EXERCISE DETAILS: Transcribe all of the material below word for word and leave out its pictures.

DATA:
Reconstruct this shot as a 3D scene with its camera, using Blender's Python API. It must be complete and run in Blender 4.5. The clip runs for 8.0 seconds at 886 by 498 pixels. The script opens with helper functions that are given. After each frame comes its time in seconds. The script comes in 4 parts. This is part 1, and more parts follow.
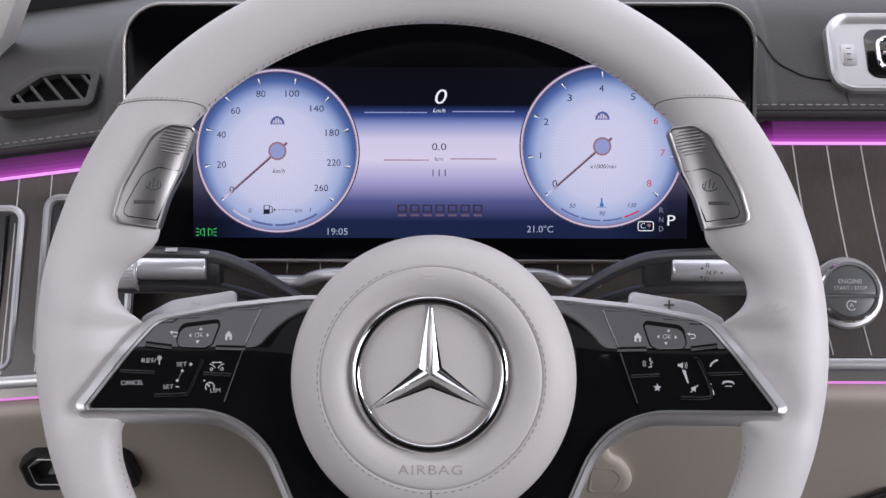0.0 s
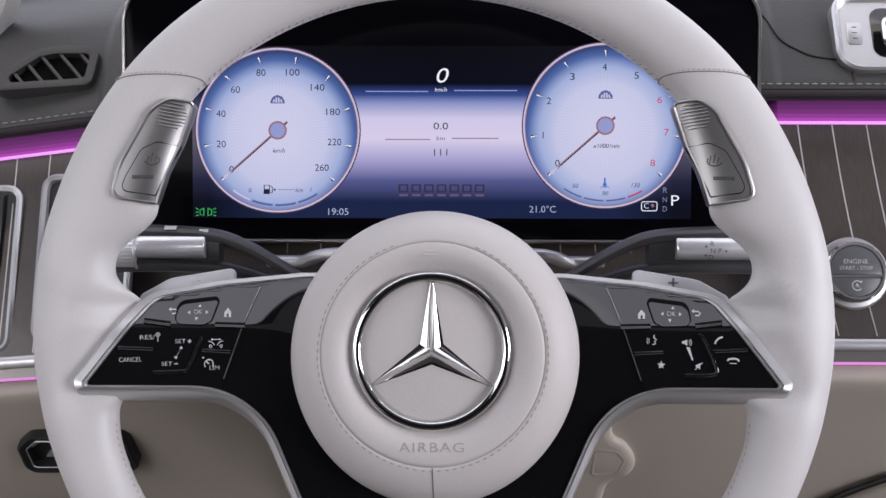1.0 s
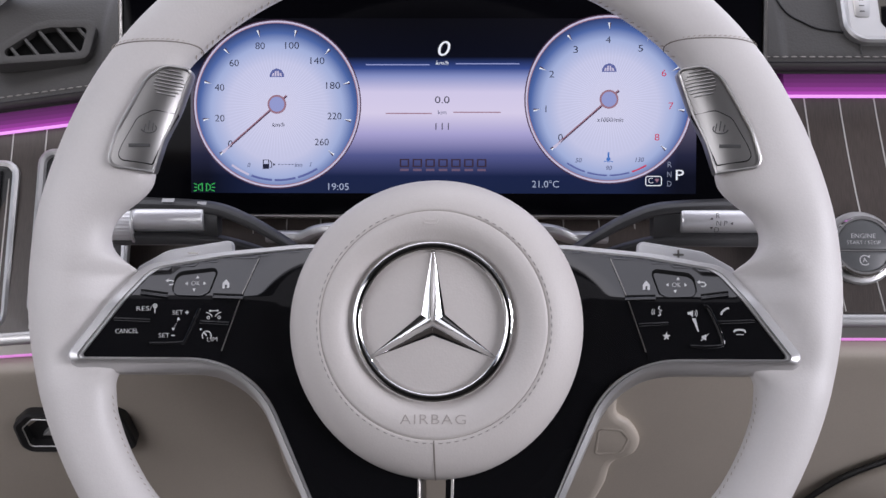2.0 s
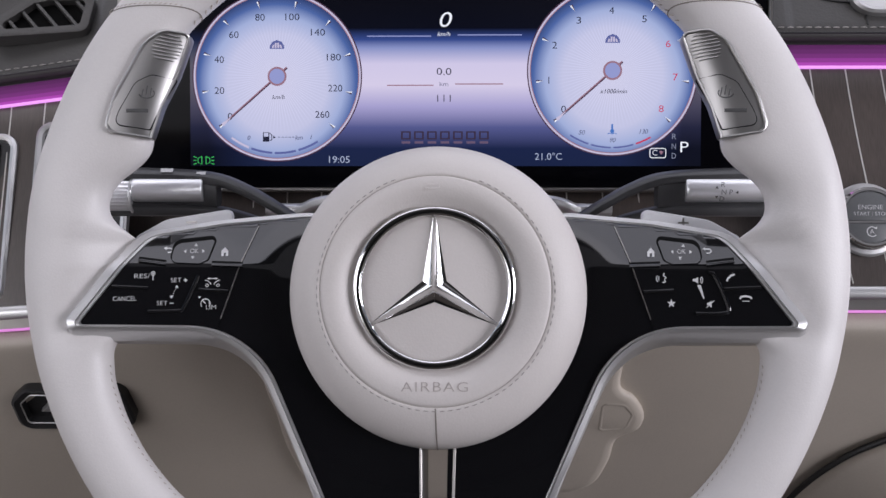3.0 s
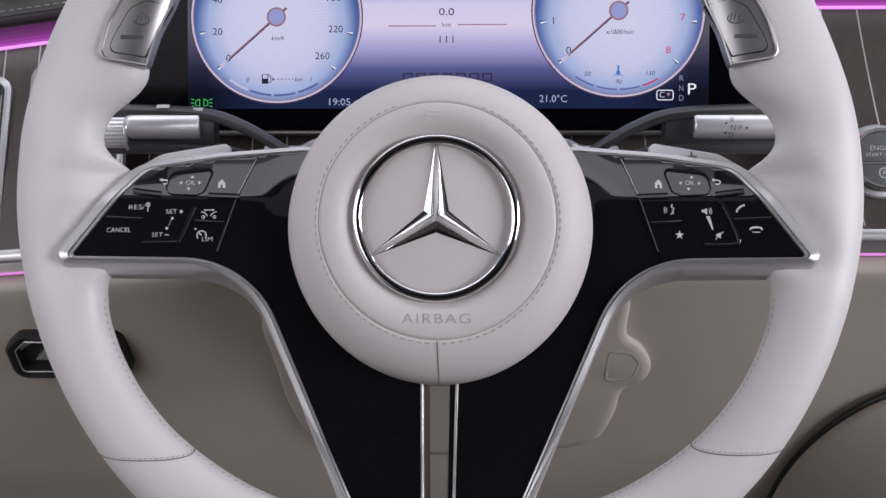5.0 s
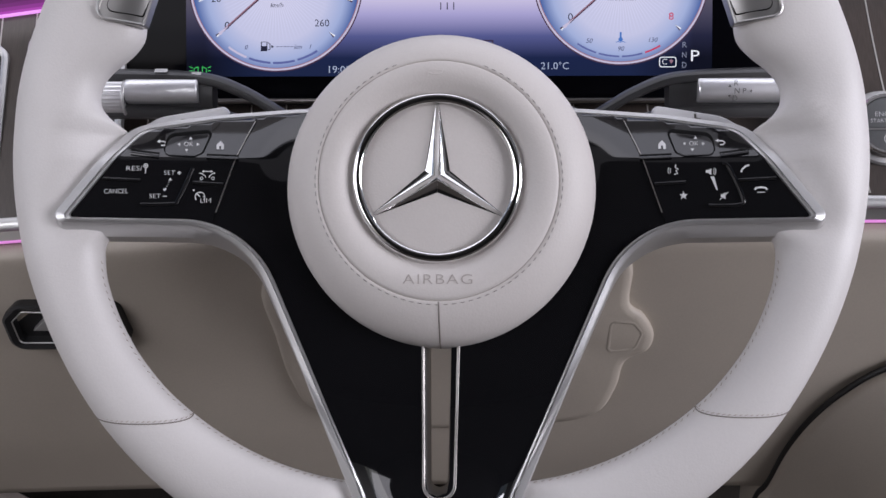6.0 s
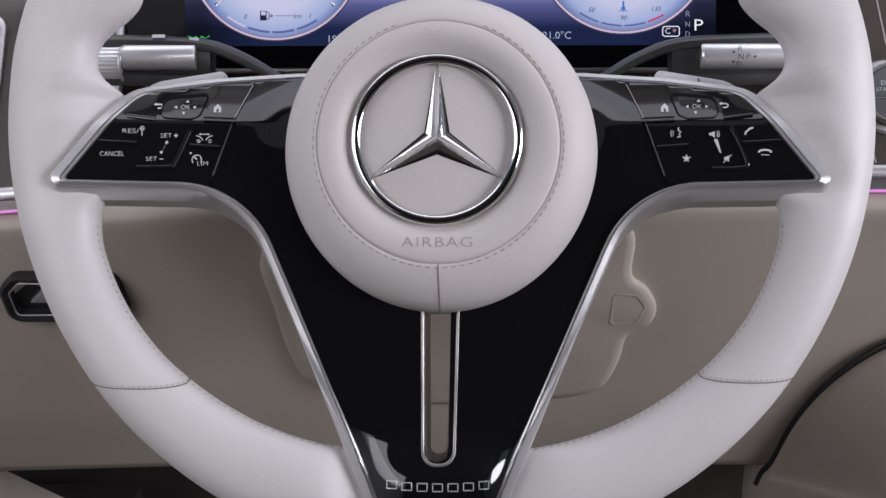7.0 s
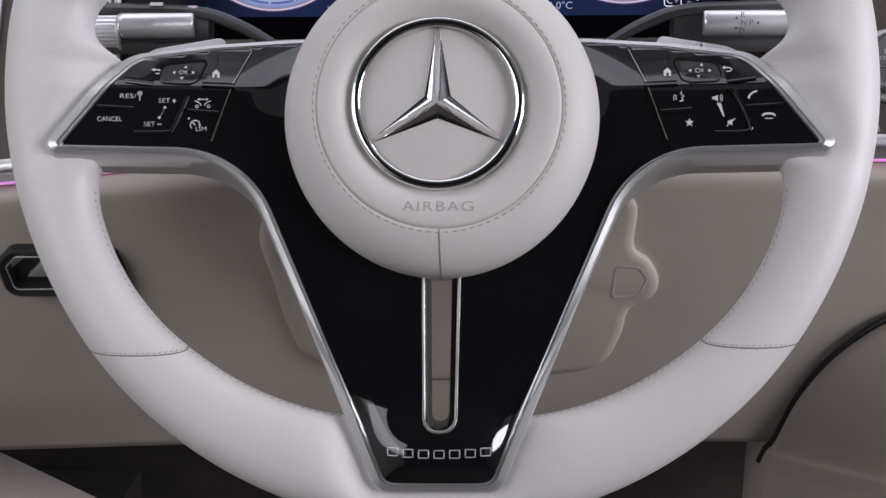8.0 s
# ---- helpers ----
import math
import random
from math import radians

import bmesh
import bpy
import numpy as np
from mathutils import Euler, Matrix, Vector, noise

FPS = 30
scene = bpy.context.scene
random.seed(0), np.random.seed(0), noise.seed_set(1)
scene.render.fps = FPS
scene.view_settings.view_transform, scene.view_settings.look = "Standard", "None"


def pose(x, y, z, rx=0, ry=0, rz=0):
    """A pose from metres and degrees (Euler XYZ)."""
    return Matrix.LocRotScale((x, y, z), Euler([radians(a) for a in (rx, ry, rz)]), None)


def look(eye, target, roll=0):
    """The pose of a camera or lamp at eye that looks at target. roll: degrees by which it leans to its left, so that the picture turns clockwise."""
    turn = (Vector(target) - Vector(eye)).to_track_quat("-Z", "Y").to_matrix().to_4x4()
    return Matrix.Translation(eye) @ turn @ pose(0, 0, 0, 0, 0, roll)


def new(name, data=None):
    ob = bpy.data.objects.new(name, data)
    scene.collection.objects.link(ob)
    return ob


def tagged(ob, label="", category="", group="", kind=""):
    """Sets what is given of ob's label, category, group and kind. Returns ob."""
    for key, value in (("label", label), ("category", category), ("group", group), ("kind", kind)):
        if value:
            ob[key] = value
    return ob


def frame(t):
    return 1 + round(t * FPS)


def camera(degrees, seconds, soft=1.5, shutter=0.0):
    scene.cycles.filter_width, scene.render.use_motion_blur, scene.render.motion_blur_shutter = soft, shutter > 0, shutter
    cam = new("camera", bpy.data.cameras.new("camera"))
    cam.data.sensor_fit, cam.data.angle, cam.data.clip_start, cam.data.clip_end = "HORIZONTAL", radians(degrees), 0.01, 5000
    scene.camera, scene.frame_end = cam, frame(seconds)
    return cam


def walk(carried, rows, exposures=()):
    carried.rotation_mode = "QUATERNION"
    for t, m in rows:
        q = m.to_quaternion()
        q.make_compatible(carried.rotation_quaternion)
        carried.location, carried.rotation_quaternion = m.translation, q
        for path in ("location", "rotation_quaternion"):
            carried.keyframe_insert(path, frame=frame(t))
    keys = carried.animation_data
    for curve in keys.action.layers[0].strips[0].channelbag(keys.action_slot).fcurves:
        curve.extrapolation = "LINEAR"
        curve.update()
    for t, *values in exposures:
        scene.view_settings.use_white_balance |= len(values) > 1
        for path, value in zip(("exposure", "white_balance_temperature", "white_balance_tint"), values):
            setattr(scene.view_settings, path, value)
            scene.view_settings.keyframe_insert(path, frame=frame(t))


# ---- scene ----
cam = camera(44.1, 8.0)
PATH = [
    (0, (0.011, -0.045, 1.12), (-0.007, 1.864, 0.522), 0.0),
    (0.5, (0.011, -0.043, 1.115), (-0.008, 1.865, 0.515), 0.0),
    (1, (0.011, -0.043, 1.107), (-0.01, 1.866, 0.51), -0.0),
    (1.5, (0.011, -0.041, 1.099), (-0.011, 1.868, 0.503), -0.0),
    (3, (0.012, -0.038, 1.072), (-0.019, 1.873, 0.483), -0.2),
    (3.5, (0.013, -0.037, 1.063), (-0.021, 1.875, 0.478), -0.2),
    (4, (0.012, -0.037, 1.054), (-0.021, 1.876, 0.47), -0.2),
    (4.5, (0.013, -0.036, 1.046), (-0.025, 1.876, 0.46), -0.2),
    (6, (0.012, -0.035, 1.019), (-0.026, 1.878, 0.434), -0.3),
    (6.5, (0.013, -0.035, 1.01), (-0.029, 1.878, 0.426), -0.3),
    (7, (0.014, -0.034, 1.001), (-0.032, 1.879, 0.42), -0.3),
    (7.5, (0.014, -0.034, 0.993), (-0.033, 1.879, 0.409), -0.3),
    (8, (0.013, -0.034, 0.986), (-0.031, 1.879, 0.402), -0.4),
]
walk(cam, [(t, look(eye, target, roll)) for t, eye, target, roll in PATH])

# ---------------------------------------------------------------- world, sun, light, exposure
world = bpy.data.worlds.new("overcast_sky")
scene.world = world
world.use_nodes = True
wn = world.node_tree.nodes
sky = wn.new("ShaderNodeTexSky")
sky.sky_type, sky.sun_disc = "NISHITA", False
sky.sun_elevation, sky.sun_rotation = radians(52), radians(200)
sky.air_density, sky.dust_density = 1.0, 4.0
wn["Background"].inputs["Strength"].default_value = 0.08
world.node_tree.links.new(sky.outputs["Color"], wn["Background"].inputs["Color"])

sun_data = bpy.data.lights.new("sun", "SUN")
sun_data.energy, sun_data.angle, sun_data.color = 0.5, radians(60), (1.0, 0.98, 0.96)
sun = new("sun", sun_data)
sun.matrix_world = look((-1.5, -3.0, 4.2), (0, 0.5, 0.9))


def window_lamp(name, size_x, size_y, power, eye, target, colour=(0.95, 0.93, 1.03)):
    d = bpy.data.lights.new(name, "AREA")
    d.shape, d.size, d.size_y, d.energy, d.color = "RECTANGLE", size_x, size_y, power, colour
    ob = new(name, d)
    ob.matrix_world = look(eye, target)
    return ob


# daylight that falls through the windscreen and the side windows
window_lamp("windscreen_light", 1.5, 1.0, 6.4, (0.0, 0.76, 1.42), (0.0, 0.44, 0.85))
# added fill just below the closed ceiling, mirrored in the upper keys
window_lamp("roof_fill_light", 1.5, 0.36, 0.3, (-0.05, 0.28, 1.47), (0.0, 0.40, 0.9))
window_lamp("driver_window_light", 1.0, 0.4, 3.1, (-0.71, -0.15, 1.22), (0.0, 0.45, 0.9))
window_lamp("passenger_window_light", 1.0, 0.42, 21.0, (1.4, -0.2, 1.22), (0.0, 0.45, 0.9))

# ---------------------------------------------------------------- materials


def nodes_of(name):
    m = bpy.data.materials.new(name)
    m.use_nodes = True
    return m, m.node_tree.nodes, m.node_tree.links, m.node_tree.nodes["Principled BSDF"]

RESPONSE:
Reconstruct this shot as a 3D scene with its camera, using Blender's Python API. It must be complete and run in Blender 4.5. The clip runs for 8.0 seconds at 886 by 498 pixels. The script opens with helper functions that are given. After each frame comes its time in seconds. The script comes in 4 parts. This is part 1, and more parts follow.
0.0 s
1.0 s
2.0 s
3.0 s
5.0 s
6.0 s
7.0 s
8.0 s
# ---- helpers ----
import math
import random
from math import radians

import bmesh
import bpy
import numpy as np
from mathutils import Euler, Matrix, Vector, noise

FPS = 30
scene = bpy.context.scene
random.seed(0), np.random.seed(0), noise.seed_set(1)
scene.render.fps = FPS
scene.view_settings.view_transform, scene.view_settings.look = "Standard", "None"


def pose(x, y, z, rx=0, ry=0, rz=0):
    """A pose from metres and degrees (Euler XYZ)."""
    return Matrix.LocRotScale((x, y, z), Euler([radians(a) for a in (rx, ry, rz)]), None)


def look(eye, target, roll=0):
    """The pose of a camera or lamp at eye that looks at target. roll: degrees by which it leans to its left, so that the picture turns clockwise."""
    turn = (Vector(target) - Vector(eye)).to_track_quat("-Z", "Y").to_matrix().to_4x4()
    return Matrix.Translation(eye) @ turn @ pose(0, 0, 0, 0, 0, roll)


def new(name, data=None):
    ob = bpy.data.objects.new(name, data)
    scene.collection.objects.link(ob)
    return ob


def tagged(ob, label="", category="", group="", kind=""):
    """Sets what is given of ob's label, category, group and kind. Returns ob."""
    for key, value in (("label", label), ("category", category), ("group", group), ("kind", kind)):
        if value:
            ob[key] = value
    return ob


def frame(t):
    return 1 + round(t * FPS)


def camera(degrees, seconds, soft=1.5, shutter=0.0):
    scene.cycles.filter_width, scene.render.use_motion_blur, scene.render.motion_blur_shutter = soft, shutter > 0, shutter
    cam = new("camera", bpy.data.cameras.new("camera"))
    cam.data.sensor_fit, cam.data.angle, cam.data.clip_start, cam.data.clip_end = "HORIZONTAL", radians(degrees), 0.01, 5000
    scene.camera, scene.frame_end = cam, frame(seconds)
    return cam


def walk(carried, rows, exposures=()):
    carried.rotation_mode = "QUATERNION"
    for t, m in rows:
        q = m.to_quaternion()
        q.make_compatible(carried.rotation_quaternion)
        carried.location, carried.rotation_quaternion = m.translation, q
        for path in ("location", "rotation_quaternion"):
            carried.keyframe_insert(path, frame=frame(t))
    keys = carried.animation_data
    for curve in keys.action.layers[0].strips[0].channelbag(keys.action_slot).fcurves:
        curve.extrapolation = "LINEAR"
        curve.update()
    for t, *values in exposures:
        scene.view_settings.use_white_balance |= len(values) > 1
        for path, value in zip(("exposure", "white_balance_temperature", "white_balance_tint"), values):
            setattr(scene.view_settings, path, value)
            scene.view_settings.keyframe_insert(path, frame=frame(t))


# ---- scene ----
cam = camera(44.1, 8.0)
PATH = [
    (0, (0.011, -0.045, 1.12), (-0.007, 1.864, 0.522), 0.0),
    (0.5, (0.011, -0.043, 1.115), (-0.008, 1.865, 0.515), 0.0),
    (1, (0.011, -0.043, 1.107), (-0.01, 1.866, 0.51), -0.0),
    (1.5, (0.011, -0.041, 1.099), (-0.011, 1.868, 0.503), -0.0),
    (3, (0.012, -0.038, 1.072), (-0.019, 1.873, 0.483), -0.2),
    (3.5, (0.013, -0.037, 1.063), (-0.021, 1.875, 0.478), -0.2),
    (4, (0.012, -0.037, 1.054), (-0.021, 1.876, 0.47), -0.2),
    (4.5, (0.013, -0.036, 1.046), (-0.025, 1.876, 0.46), -0.2),
    (6, (0.012, -0.035, 1.019), (-0.026, 1.878, 0.434), -0.3),
    (6.5, (0.013, -0.035, 1.01), (-0.029, 1.878, 0.426), -0.3),
    (7, (0.014, -0.034, 1.001), (-0.032, 1.879, 0.42), -0.3),
    (7.5, (0.014, -0.034, 0.993), (-0.033, 1.879, 0.409), -0.3),
    (8, (0.013, -0.034, 0.986), (-0.031, 1.879, 0.402), -0.4),
]
walk(cam, [(t, look(eye, target, roll)) for t, eye, target, roll in PATH])

# ---------------------------------------------------------------- world, sun, light, exposure
world = bpy.data.worlds.new("overcast_sky")
scene.world = world
world.use_nodes = True
wn = world.node_tree.nodes
sky = wn.new("ShaderNodeTexSky")
sky.sky_type, sky.sun_disc = "NISHITA", False
sky.sun_elevation, sky.sun_rotation = radians(52), radians(200)
sky.air_density, sky.dust_density = 1.0, 4.0
wn["Background"].inputs["Strength"].default_value = 0.08
world.node_tree.links.new(sky.outputs["Color"], wn["Background"].inputs["Color"])

sun_data = bpy.data.lights.new("sun", "SUN")
sun_data.energy, sun_data.angle, sun_data.color = 0.5, radians(60), (1.0, 0.98, 0.96)
sun = new("sun", sun_data)
sun.matrix_world = look((-1.5, -3.0, 4.2), (0, 0.5, 0.9))


def window_lamp(name, size_x, size_y, power, eye, target, colour=(0.95, 0.93, 1.03)):
    d = bpy.data.lights.new(name, "AREA")
    d.shape, d.size, d.size_y, d.energy, d.color = "RECTANGLE", size_x, size_y, power, colour
    ob = new(name, d)
    ob.matrix_world = look(eye, target)
    return ob


# daylight that falls through the windscreen and the side windows
window_lamp("windscreen_light", 1.5, 1.0, 6.4, (0.0, 0.76, 1.42), (0.0, 0.44, 0.85))
# added fill just below the closed ceiling, mirrored in the upper keys
window_lamp("roof_fill_light", 1.5, 0.36, 0.3, (-0.05, 0.28, 1.47), (0.0, 0.40, 0.9))
window_lamp("driver_window_light", 1.0, 0.4, 3.1, (-0.71, -0.15, 1.22), (0.0, 0.45, 0.9))
window_lamp("passenger_window_light", 1.0, 0.42, 21.0, (1.4, -0.2, 1.22), (0.0, 0.45, 0.9))

# ---------------------------------------------------------------- materials


def nodes_of(name):
    m = bpy.data.materials.new(name)
    m.use_nodes = True
    return m, m.node_tree.nodes, m.node_tree.links, m.node_tree.nodes["Principled BSDF"]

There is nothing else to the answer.